Dalam mitologi Jawa kuno, disebutkan bahwa para leluhur sering memberikan nama anak-anak mereka yang mengandung unsur “Tri” atau “Telu” sebagai bentuk penghormatan terhadap angka ini. Misalnya, nama seperti Triningsih, Trisno, atau Triwardhani, karena diyakini anak-anak dengan nama itu akan tumbuh dengan watak seimbang antara pikir, rasa, dan karsa. Selain itu, angka 3 juga dikaitkan dengan tiga penjaga gaib dari tiga arah mata angin utama:
- Kidul (Selatan): Dijaga oleh Nyai Roro Kidul, ratu gaib samudra selatan yang mencintai angka ganjil.
- Lor (Utara): Dijaga oleh Kyai Tunggul Wulung, penjaga spiritual dari pegunungan dan langit.
- Wetan (Timur): Dijaga oleh Kyai Setra Banyu, penguasa air suci dan hulu kehidupan.
Angka 3 dipercaya sebagai kunci masuk ke wilayah-wilayah mereka. Oleh sebab itu, para empu atau spiritualis Jawa tidak sembarangan melakukan perjalanan ke tempat-tempat keramat pada tanggal 3, 13, atau 23. Hari-hari itu dianggap sebagai pintu gaib yang terbuka, yang bisa membawa keberkahan atau bala, tergantung kesiapan batin orang yang menghadapinya.
Makna Tersembunyi dalam Kehidupan Sehari-hari angka tiga terus muncul dalam petunjuk hidup Jawa:
- Tiga watak dasar manusia: Satria (berani), Wicaksana (bijak), Pracaya (percaya).
- Tiga nafsu utama: Loba (rakus), Murka (amarah), Lan Sariro (keakuan).
- Tiga laku utama orang Jawa sejati: Ngerti (memahami), Ngrasa (merasakan), lan Nglakoni (menjalani).
Maka orang tua zaman dahulu selalu mewanti-wanti agar kita menjaga telu perkara:
- Telu budi: budi luhur, budi daya, budi pekerti.
- Telu sesanti: sabar, syukur, lan waspada.
- Telu sandaran: Gusti (Tuhan), Leluhur, dan Alam.

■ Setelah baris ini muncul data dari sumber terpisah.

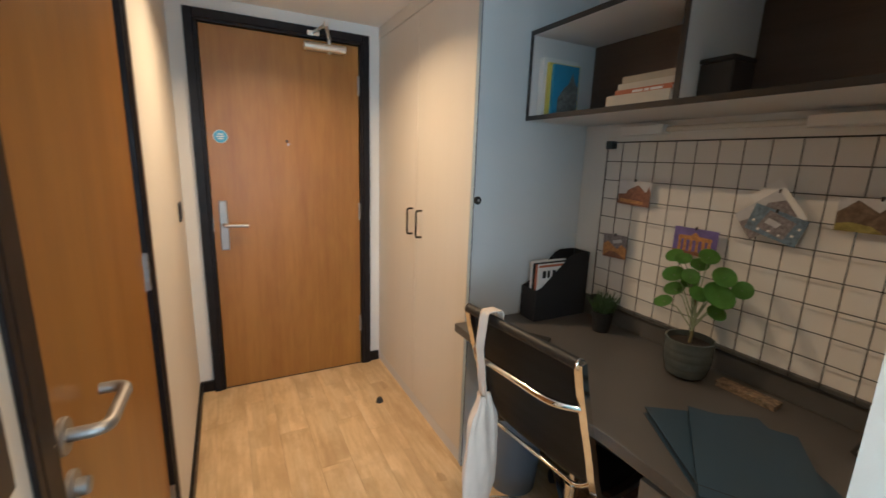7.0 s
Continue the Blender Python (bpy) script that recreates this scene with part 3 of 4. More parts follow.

Dalam perkawinan adat Jawa, angka tiga sering digunakan sebagai simbol kesatuan batin. Bahkan dalam ritual siraman, air dari tiga sumber berbeda sering dipakai untuk memandikan calon pengantin, sebagai lambang pembersihan lahir batin dari masa lalu, menuju hidup baru.
Belajar dari Angka Tiga
Angka tiga bukan sekadar bilangan. Ia adalah cermin perjalanan jiwa manusia, dari asalnya yang suci, perjalanannya yang penuh liku, hingga kembalinya pada asal. Dalam dunia modern yang serba cepat dan penuh godaan, mitos angka tiga mengajak kita untuk kembali ke kesadaran awal—keseimbangan antara pikiran, hati, dan tindakan.
Sebagaimana falsafah Jawa menyebut:
Urip iku mung mampir ngombe (Hidup ini hanyalah mampir untuk minum.) Maka selama kita masih diberi waktu, jagalah tiga hal utama dalam hidup: hubungan dengan Tuhan, hubungan dengan sesama, dan hubungan dengan diri sendiri. Di situlah angka tiga menjadi bukan hanya angka, melainkan petunjuk hidup yang abadi.